European Chocolatiers in a Pinch, but Recovery Should Be Quick

These new formulas persist even as cocoa prices have collapsed nearly 50% since the start of 2025, though they’re still highly elevated on a historical basis, as you can see in the chart above. JPMorgan reports that second-quarter cocoa grindings—the process by which cocoa beans are turned into powder or liquor—were down as much as 7.2% year-over-year in Europe, home to many of the world’s most recognizable chocolate makers, including not just Mondelēz and Lindt but also Ferrero and Nestlé.

Because of this, European sweets manufacturers are expected to see a decline in operating margins this year “amid intensified competition and reduced demand for cocoa-containing products in response to price increases,” according to Fitch. The ratings agency further believes companies should see a “prompt” margin recovery in 2026 as cocoa prices continue to fall.

 

Will the Halloween Effect Work This Year?

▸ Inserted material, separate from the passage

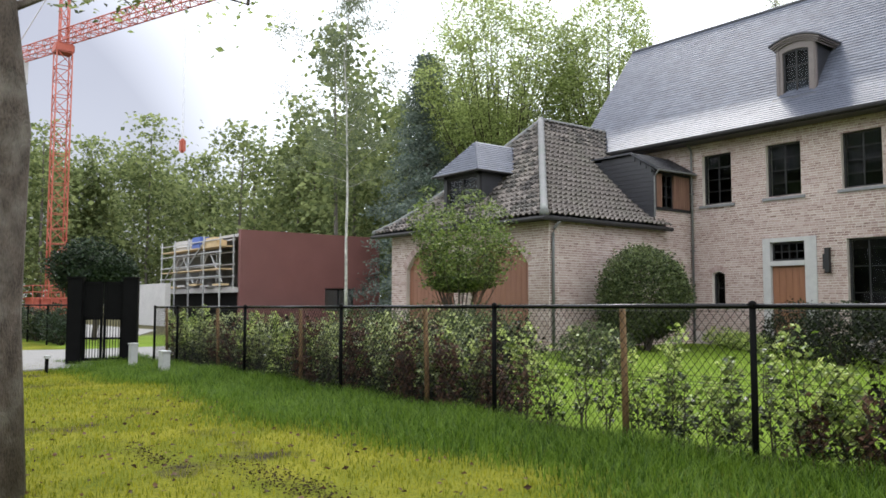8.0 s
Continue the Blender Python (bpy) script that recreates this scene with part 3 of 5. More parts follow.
solid("ground", ground_sheet(), GROUND, "green lawn and rough grass verge with bare patches", "ground", "structure", smooth=True)
drive = Build().add([(-22.5, -40, 0.02), (-16.2, -40, 0.02), (-13.6, -5, 0.03), (-13.9, -1.9, 0.04), (-17.2, 9.0, 0.1), (-20.8, 9.0, 0.1), (-20.8, 0.2, 0.04), (-22.5, -5, 0.03),
                     (-22.5, -40, -0.2), (-16.2, -40, -0.2), (-13.6, -5, -0.2), (-13.9, -1.9, -0.2), (-17.2, 9.0, -0.1), (-20.8, 9.0, -0.1), (-20.8, 0.2, -0.2), (-22.5, -5, -0.2)],
                    [(0, 1, 2, 7), (2, 3, 6, 7), (3, 4, 5, 6)] + [(i, (i + 1) % 8, 8 + (i + 1) % 8, 8 + i) for i in range(8)])
yard = Build().add([(-29.5, 0.4, 0.03), (-28.0, 3.6, 0.05), (-40.0, 9.0, 0.06), (-60.0, 13.5, 0.06), (-62.0, 7.5, 0.06), (-29.5, 0.4, -0.2), (-28.0, 3.6, -0.2), (-40.0, 9.0, -0.2), (-60.0, 13.5, -0.2), (-62.0, 7.5, -0.2)],
                   [(0, 1, 2, 3, 4)] + [(i, (i + 1) % 5, 5 + (i + 1) % 5, 5 + i) for i in range(5)])
solid("yard", yard, GRAVEL, "pale gravel yard beyond the gate", "yard", "structure")
solid("driveway", drive, GRAVEL, "pale gravel drive leading to the gate", "driveway", "structure")

# ---- the house ----
YF, YG, YL = 15.80, 14.90, 14.95          # facade, front gable, lean-to
GL, GR, GA = -4.70, 1.76, -1.57           # front gable: sides and apex
EAVE_G, APEX_G = 6.27, 10.17
XL, XW, XR = -16.15, -4.40, 1.93          # main block: left end, gable wall over the roofs, right end
RIDGE_Y, RIDGE_Z = 19.10, 11.25
MAIN = [(15.2, 6.5), (15.7, 6.92), (16.05, 7.25), (16.3, 7.53), (RIDGE_Y, RIDGE_Z)]
RIGHT = [(14.78, 6.1), (19.5, 10.45)]

house = thing("house", (-6, 18, 0), "large pale brick country house with slate roofs", "house")


def on_y(y):
    return lambda u, z, d: (u, y - d, z)


def on_x(x):
    return lambda u, z, d: (x + d, u, z)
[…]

Few, if any, of the issues mentioned above appear to be influencing investors’ decisions. Government shutdown? Tariffs? Sticky inflation? Never heard of them.

Bloomberg, in fact, reports that the S&P 500 has spent more than 125 trading sessions above its 50-day moving average, logging the longest such stretch since 2011. Granted, this market continues to be fueled by investor enthusiasm over artificial intelligence (AI), with chipmaker NVIDIA’s market cap now above a jaw-dropping $5 trillion.

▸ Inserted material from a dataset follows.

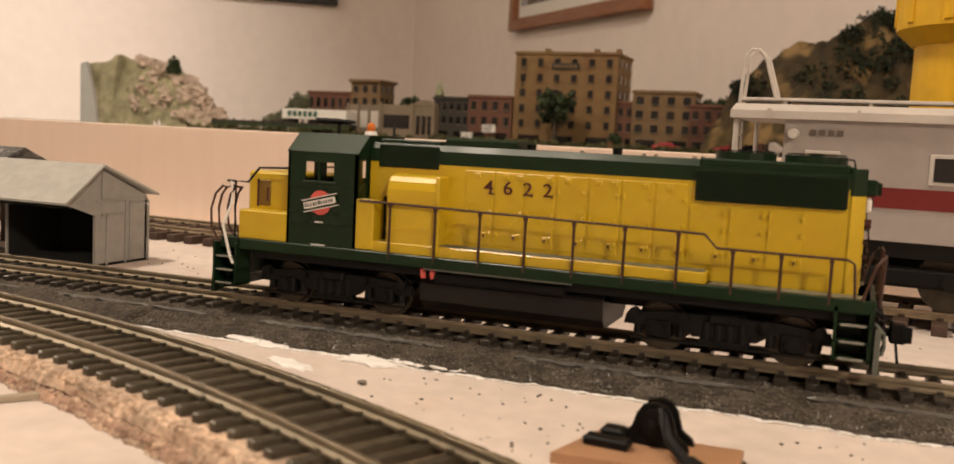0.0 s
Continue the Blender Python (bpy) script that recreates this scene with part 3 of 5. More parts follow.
    for dy, du in ((-0.0012, 0), (0.0012, 0.002), (0.0, -0.003)):
        rod(bm, (-0.1095 + du, -0.002 + dy, 0.0532), (-0.1025 + du, -0.002 + dy, 0.0532), 0.0009, 0.0004, 10)
    rod(bm, (-0.1050, -0.002, 0.0495), (-0.1050, -0.002, 0.0532), 0.0006)
    box(bm, -0.1080, -0.1000, -0.0032, -0.0008, 0.0528, 0.0531)
    part("horn", bm, "black", cab, "black triple air horn")
    part("beacon_base", rod(B(), (-0.0955, 0, 0.0494), (-0.0955, 0, 0.0508), 0.0020, 0.0016, 14), "white", cab)
    part("beacon", blob(B(), (-0.0955, 0, 0.0518), 0.0013, (1, 1, 1.2), 0, 2), "beacon", cab, "orange beacon lamp", smooth=True)
    part("antenna", rod(B(), (-0.0880, 0.0, 0.0488), (-0.0880, 0, 0.0532), 0.0004), "ink", cab)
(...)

The good news for investors is that history may be on their side. According to the Halloween effect—also known as the Halloween strategy or indicator—stocks have tended to outperform in the six-month period from November to the end of April, compared to the six months from May to the end of October. Since 1945, the stock market has delivered an average return of 7% from November to April, which is three-and-a-half times greater than the 2% average return over the remaining months.

The potential rally kicks off this month, historically the best month for stocks. For the 30-year period, the S&P 500 rose 2.6% on average in November, followed by April’s 1.7%.

30 Years of Average Monthly S&P 500 Returns

But there’s more. Since 1950, when the S&P 500 has been up more than 15% year-to-date by the end of October—as it is this year—stocks have finished higher in November and December 95% of the time, according to Carson Investment Research. The S&P 500 gained 2.7% on average in November, 2.0% in December.

That said, I believe investors could be in for more treats than tricks as 2025 draws to a close. With the market up over 16% year-to-date, history suggests there’s a strong chance of a year-end rally.

That doesn’t mean investors should throw caution to the wind, but it does suggest that, despite the scary headlines, the real fright right now might be missing out on the rally that so often has followed.